* [Problem details]
Every line of the listing must be reproduced as it stands. Leave the images behind.

* [Dataset content]
· · · · ·

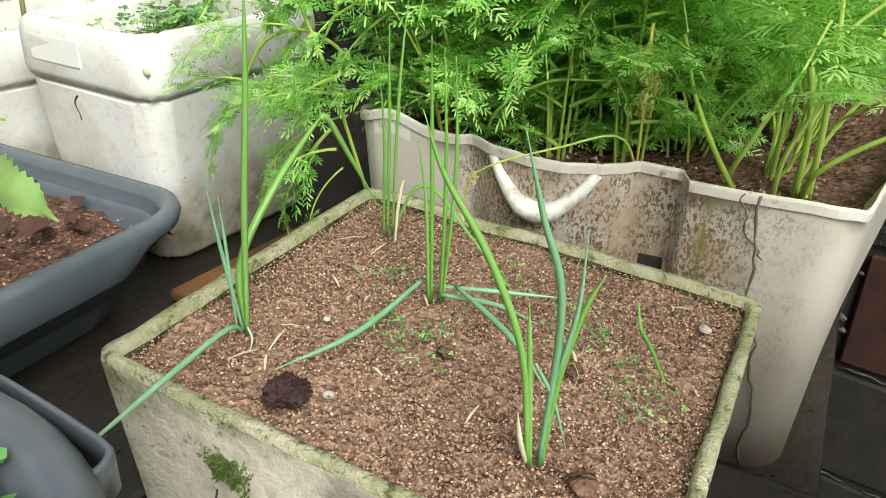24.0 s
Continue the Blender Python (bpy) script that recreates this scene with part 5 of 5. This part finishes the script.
def sprigs(bm, count, where, tall, size, r):
    """Upright sprigs with small rounded leaves in pairs."""
    for _ in range(count):
        foot = Vector(where())
        h = tall * r.uniform(0.45, 1.1)
        tip = foot + Vector((r.uniform(-0.35, 0.35) * h, r.uniform(-0.35, 0.35) * h, h))
        pts = spline([foot, foot.lerp(tip, 0.5) + Vector((r.uniform(-0.006, 0.006), r.uniform(-0.006, 0.006), 0)), tip], 11)
        tube(bm, pts, [0.0007] * 12, 4)
        for k in range(2, 12):
            for side in (0.0, 3.14):
                a = k * 1.57 + side + r.uniform(-0.4, 0.4)
                d = Vector((math.cos(a), math.sin(a), r.uniform(0.2, 0.9))).normalized()
                L = size * r.uniform(0.7, 1.2)
                blade(bm, [pts[k] + d * L * u for u in (0.0, 0.2, 0.45, 0.7, 0.9, 1.0)], [0.0004, L * 0.22, L * 0.40, L * 0.40, L * 0.24, L * 0.05], (0, 0, 1), 0.25)


def by_rim():
    a, d = r6.uniform(-1.9, 1.6), r6.uniform(0.35, 0.92)
    return POT_C[0] + 0.11 * d * math.cos(a), POT_C[1] + 0.11 * d * math.sin(a), LEDGE + 0.26


bm = bmesh.new()
sprigs(bm, 130, by_rim, 0.036, 0.0046, r6)
th = thing("weed_sprigs", (*POT_C, LEDGE + 0.26), "upright light green weed sprigs with small rounded leaves", "weed", kind="stuff")
ob = part("sprig_leaves", bm, "clover", th, kind="stuff")
ob.matrix_local = Matrix.Translation((-POT_C[0], -POT_C[1], -LEDGE - 0.26))


def in_pot_l():
    a, d = r6.uniform(0, 6.28), math.sqrt(r6.random()) * 0.14
    return (POT_L[0] + d * math.cos(a), POT_L[1] + d * math.sin(a), 0.612), r6.uniform(0.0, 0.060) * (1.3 - 4 * d)


bm = bmesh.new()
small_leaves(bm, 4800, in_pot_l, 0.0030, r6, 4)
th = thing("weed_patch", (*POT_L, 0.640), "tiny-leaved creeping weed under the culantro", "weed", kind="stuff")
ob = part("weed_leaves", bm, "weed", th, kind="stuff")
ob.matrix_local = Matrix.Translation((-POT_L[0], -POT_L[1], -0.640))


def in_box_1():
    return (-0.683 + r6.gauss(0.0, 0.035), -0.512 + r6.gauss(0.0, 0.022), 0.548), r6.uniform(0.004, 0.040)


bm = bmesh.new()
small_leaves(bm, 260, in_box_1, 0.0065, r6)
th = thing("seedlings", (-0.683, -0.512, 0.546), "small green seedlings in the foam box", "seedling", kind="stuff")
ob = part("seedling_leaves", bm, "clover", th, kind="stuff")
ob.matrix_local = Matrix.Translation((0.683, 0.512, -0.546))


# grasses and weeds
def grass(label, ctrl, width, material="culantro"):
    base = Vector(ctrl[0])
    pts = spline(ctrl, 18)
    bm = bmesh.new()
    blade(bm, [p - base for p in pts], [width * min(1, 0.5 + 2 * k / 18) * (1 - (k / 18) ** 4) + 0.0003 for k in range(19)], (0.1, -0.3, 1), 0.3)
    ob = part("grass_blade", bm, material)
    ob.location = base
    return tagged(ob, label, "grass", "grass blades round the pots")


GRASS = "long arching green grass blade over the pot rim"
KNOT = (-1.356, -1.030, 0.622)
for tip, mid, width in (((-1.354, -1.153, 0.612), (-1.345, -1.10, 0.632), 0.0042), ((-1.394, -1.105, 0.600), (-1.375, -1.07, 0.630), 0.0022), ((-1.385, -1.112, 0.600), (-1.368, -1.075, 0.632), 0.0022), ((-1.401, -0.967, 0.622), (-1.378, -0.998, 0.634), 0.0026), ((-1.300, -1.058, 0.615), (-1.325, -1.045, 0.636), 0.0024)):
    grass(GRASS, [KNOT, mid, tip], width)
grass(GRASS, [(-1.38, -0.99, 0.59), (-1.345, -1.05, 0.628), (-1.310, -1.092, 0.632), (-1.278, -1.100, 0.598)], 0.0022)
grass(GRASS, [(-1.34, -1.03, 0.585), (-1.318, -1.08, 0.602), (-1.298, -1.130, 0.603)], 0.0022)
grass(GRASS, [(-1.39, -1.02, 0.585), (-1.375, -1.06, 0.612), (-1.362, -1.10, 0.600)], 0.0022)
grass(GRASS, [(-1.50, -0.80, 0.62), (-1.44, -0.85, 0.645), (-1.40, -0.88, 0.638), (-1.34, -0.94, 0.61)], 0.0026)
grass(GRASS, [(-1.45, -0.74, 0.62), (-1.40, -0.72, 0.665), (-1.36, -0.70, 0.65), (-1.31, -0.70, 0.61)], 0.0030)
grass(GRASS, [(-1.40, -0.80, 0.59), (-1.395, -0.80, 0.62), (-1.385, -0.795, 0.65), (-1.365, -0.79, 0.672)], 0.0045)
grass(GRASS, [(-1.40, -0.80, 0.59), (-1.38, -0.80, 0.62), (-1.345, -0.80, 0.66), (-1.305, -0.80, 0.680)], 0.0055)
grass(GRASS, [(-1.60, -0.86, 0.60), (-1.58, -0.89, 0.655), (-1.545, -0.91, 0.665), (-1.50, -0.93, 0.66)], 0.0030)
grass(GRASS, [(-1.62, -0.90, 0.58), (-1.625, -0.92, 0.63), (-1.615, -0.925, 0.66), (-1.60, -0.92, 0.675)], 0.0065)


def star_weed():
    at = (-1.60, -0.585, LEDGE)
    th = thing("star_weed", at, "thin weed with narrow whorled leaves beside the pot", "weed")
    runs = (((0.0, 0, 0.0), (0.0, 0.0, 0.15), (-0.02, 0.01, 0.205), (-0.07, 0.02, 0.215), (-0.125, 0.03, 0.215)), ((-0.02, 0.01, 0.205), (-0.05, 0.0, 0.185), (-0.085, 0.0, 0.19)), ((-0.03, 0.01, 0.208), (-0.06, 0.01, 0.225), (-0.075, 0.01, 0.235)))
    r = random.Random(8)
    for run in runs:
        pts = spline(run, 12)
        bm = bmesh.new()
        tube(bm, pts, [0.0011] * 13, 5)
        part("stem", bm, "stem_green", th)
        for k in range(7):
            bm = bmesh.new()
            a = k * 0.9
            d = Vector((math.cos(a) - 0.6, 0.3 * math.sin(a), math.sin(a))).normalized()
            L = r.uniform(0.008, 0.015)
            blade(bm, [pts[-1] + d * L * u for u in (0, 0.3, 0.6, 1)], [0.0006, 0.0018, 0.0014, 0.0002], (0, -1, 0.3), 0.2)
            part("leaf", bm, "culantro", th)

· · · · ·

* [Solution to this exercise]
24.0 s
Continue the Blender Python (bpy) script that recreates this scene with part 5 of 5. This part finishes the script.
def sprigs(bm, count, where, tall, size, r):
    """Upright sprigs with small rounded leaves in pairs."""
    for _ in range(count):
        foot = Vector(where())
        h = tall * r.uniform(0.45, 1.1)
        tip = foot + Vector((r.uniform(-0.35, 0.35) * h, r.uniform(-0.35, 0.35) * h, h))
        pts = spline([foot, foot.lerp(tip, 0.5) + Vector((r.uniform(-0.006, 0.006), r.uniform(-0.006, 0.006), 0)), tip], 11)
        tube(bm, pts, [0.0007] * 12, 4)
        for k in range(2, 12):
            for side in (0.0, 3.14):
                a = k * 1.57 + side + r.uniform(-0.4, 0.4)
                d = Vector((math.cos(a), math.sin(a), r.uniform(0.2, 0.9))).normalized()
                L = size * r.uniform(0.7, 1.2)
                blade(bm, [pts[k] + d * L * u for u in (0.0, 0.2, 0.45, 0.7, 0.9, 1.0)], [0.0004, L * 0.22, L * 0.40, L * 0.40, L * 0.24, L * 0.05], (0, 0, 1), 0.25)


def by_rim():
    a, d = r6.uniform(-1.9, 1.6), r6.uniform(0.35, 0.92)
    return POT_C[0] + 0.11 * d * math.cos(a), POT_C[1] + 0.11 * d * math.sin(a), LEDGE + 0.26


bm = bmesh.new()
sprigs(bm, 130, by_rim, 0.036, 0.0046, r6)
th = thing("weed_sprigs", (*POT_C, LEDGE + 0.26), "upright light green weed sprigs with small rounded leaves", "weed", kind="stuff")
ob = part("sprig_leaves", bm, "clover", th, kind="stuff")
ob.matrix_local = Matrix.Translation((-POT_C[0], -POT_C[1], -LEDGE - 0.26))


def in_pot_l():
    a, d = r6.uniform(0, 6.28), math.sqrt(r6.random()) * 0.14
    return (POT_L[0] + d * math.cos(a), POT_L[1] + d * math.sin(a), 0.612), r6.uniform(0.0, 0.060) * (1.3 - 4 * d)


bm = bmesh.new()
small_leaves(bm, 4800, in_pot_l, 0.0030, r6, 4)
th = thing("weed_patch", (*POT_L, 0.640), "tiny-leaved creeping weed under the culantro", "weed", kind="stuff")
ob = part("weed_leaves", bm, "weed", th, kind="stuff")
ob.matrix_local = Matrix.Translation((-POT_L[0], -POT_L[1], -0.640))


def in_box_1():
    return (-0.683 + r6.gauss(0.0, 0.035), -0.512 + r6.gauss(0.0, 0.022), 0.548), r6.uniform(0.004, 0.040)


bm = bmesh.new()
small_leaves(bm, 260, in_box_1, 0.0065, r6)
th = thing("seedlings", (-0.683, -0.512, 0.546), "small green seedlings in the foam box", "seedling", kind="stuff")
ob = part("seedling_leaves", bm, "clover", th, kind="stuff")
ob.matrix_local = Matrix.Translation((0.683, 0.512, -0.546))


# grasses and weeds
def grass(label, ctrl, width, material="culantro"):
    base = Vector(ctrl[0])
    pts = spline(ctrl, 18)
    bm = bmesh.new()
    blade(bm, [p - base for p in pts], [width * min(1, 0.5 + 2 * k / 18) * (1 - (k / 18) ** 4) + 0.0003 for k in range(19)], (0.1, -0.3, 1), 0.3)
    ob = part("grass_blade", bm, material)
    ob.location = base
    return tagged(ob, label, "grass", "grass blades round the pots")


GRASS = "long arching green grass blade over the pot rim"
KNOT = (-1.356, -1.030, 0.622)
for tip, mid, width in (((-1.354, -1.153, 0.612), (-1.345, -1.10, 0.632), 0.0042), ((-1.394, -1.105, 0.600), (-1.375, -1.07, 0.630), 0.0022), ((-1.385, -1.112, 0.600), (-1.368, -1.075, 0.632), 0.0022), ((-1.401, -0.967, 0.622), (-1.378, -0.998, 0.634), 0.0026), ((-1.300, -1.058, 0.615), (-1.325, -1.045, 0.636), 0.0024)):
    grass(GRASS, [KNOT, mid, tip], width)
grass(GRASS, [(-1.38, -0.99, 0.59), (-1.345, -1.05, 0.628), (-1.310, -1.092, 0.632), (-1.278, -1.100, 0.598)], 0.0022)
grass(GRASS, [(-1.34, -1.03, 0.585), (-1.318, -1.08, 0.602), (-1.298, -1.130, 0.603)], 0.0022)
grass(GRASS, [(-1.39, -1.02, 0.585), (-1.375, -1.06, 0.612), (-1.362, -1.10, 0.600)], 0.0022)
grass(GRASS, [(-1.50, -0.80, 0.62), (-1.44, -0.85, 0.645), (-1.40, -0.88, 0.638), (-1.34, -0.94, 0.61)], 0.0026)
grass(GRASS, [(-1.45, -0.74, 0.62), (-1.40, -0.72, 0.665), (-1.36, -0.70, 0.65), (-1.31, -0.70, 0.61)], 0.0030)
grass(GRASS, [(-1.40, -0.80, 0.59), (-1.395, -0.80, 0.62), (-1.385, -0.795, 0.65), (-1.365, -0.79, 0.672)], 0.0045)
grass(GRASS, [(-1.40, -0.80, 0.59), (-1.38, -0.80, 0.62), (-1.345, -0.80, 0.66), (-1.305, -0.80, 0.680)], 0.0055)
grass(GRASS, [(-1.60, -0.86, 0.60), (-1.58, -0.89, 0.655), (-1.545, -0.91, 0.665), (-1.50, -0.93, 0.66)], 0.0030)
grass(GRASS, [(-1.62, -0.90, 0.58), (-1.625, -0.92, 0.63), (-1.615, -0.925, 0.66), (-1.60, -0.92, 0.675)], 0.0065)


def star_weed():
    at = (-1.60, -0.585, LEDGE)
    th = thing("star_weed", at, "thin weed with narrow whorled leaves beside the pot", "weed")
    runs = (((0.0, 0, 0.0), (0.0, 0.0, 0.15), (-0.02, 0.01, 0.205), (-0.07, 0.02, 0.215), (-0.125, 0.03, 0.215)), ((-0.02, 0.01, 0.205), (-0.05, 0.0, 0.185), (-0.085, 0.0, 0.19)), ((-0.03, 0.01, 0.208), (-0.06, 0.01, 0.225), (-0.075, 0.01, 0.235)))
    r = random.Random(8)
    for run in runs:
        pts = spline(run, 12)
        bm = bmesh.new()
        tube(bm, pts, [0.0011] * 13, 5)
        part("stem", bm, "stem_green", th)
        for k in range(7):
            bm = bmesh.new()
            a = k * 0.9
            d = Vector((math.cos(a) - 0.6, 0.3 * math.sin(a), math.sin(a))).normalized()
            L = r.uniform(0.008, 0.015)
            blade(bm, [pts[-1] + d * L * u for u in (0, 0.3, 0.6, 1)], [0.0006, 0.0018, 0.0014, 0.0002], (0, -1, 0.3), 0.2)
            part("leaf", bm, "culantro", th)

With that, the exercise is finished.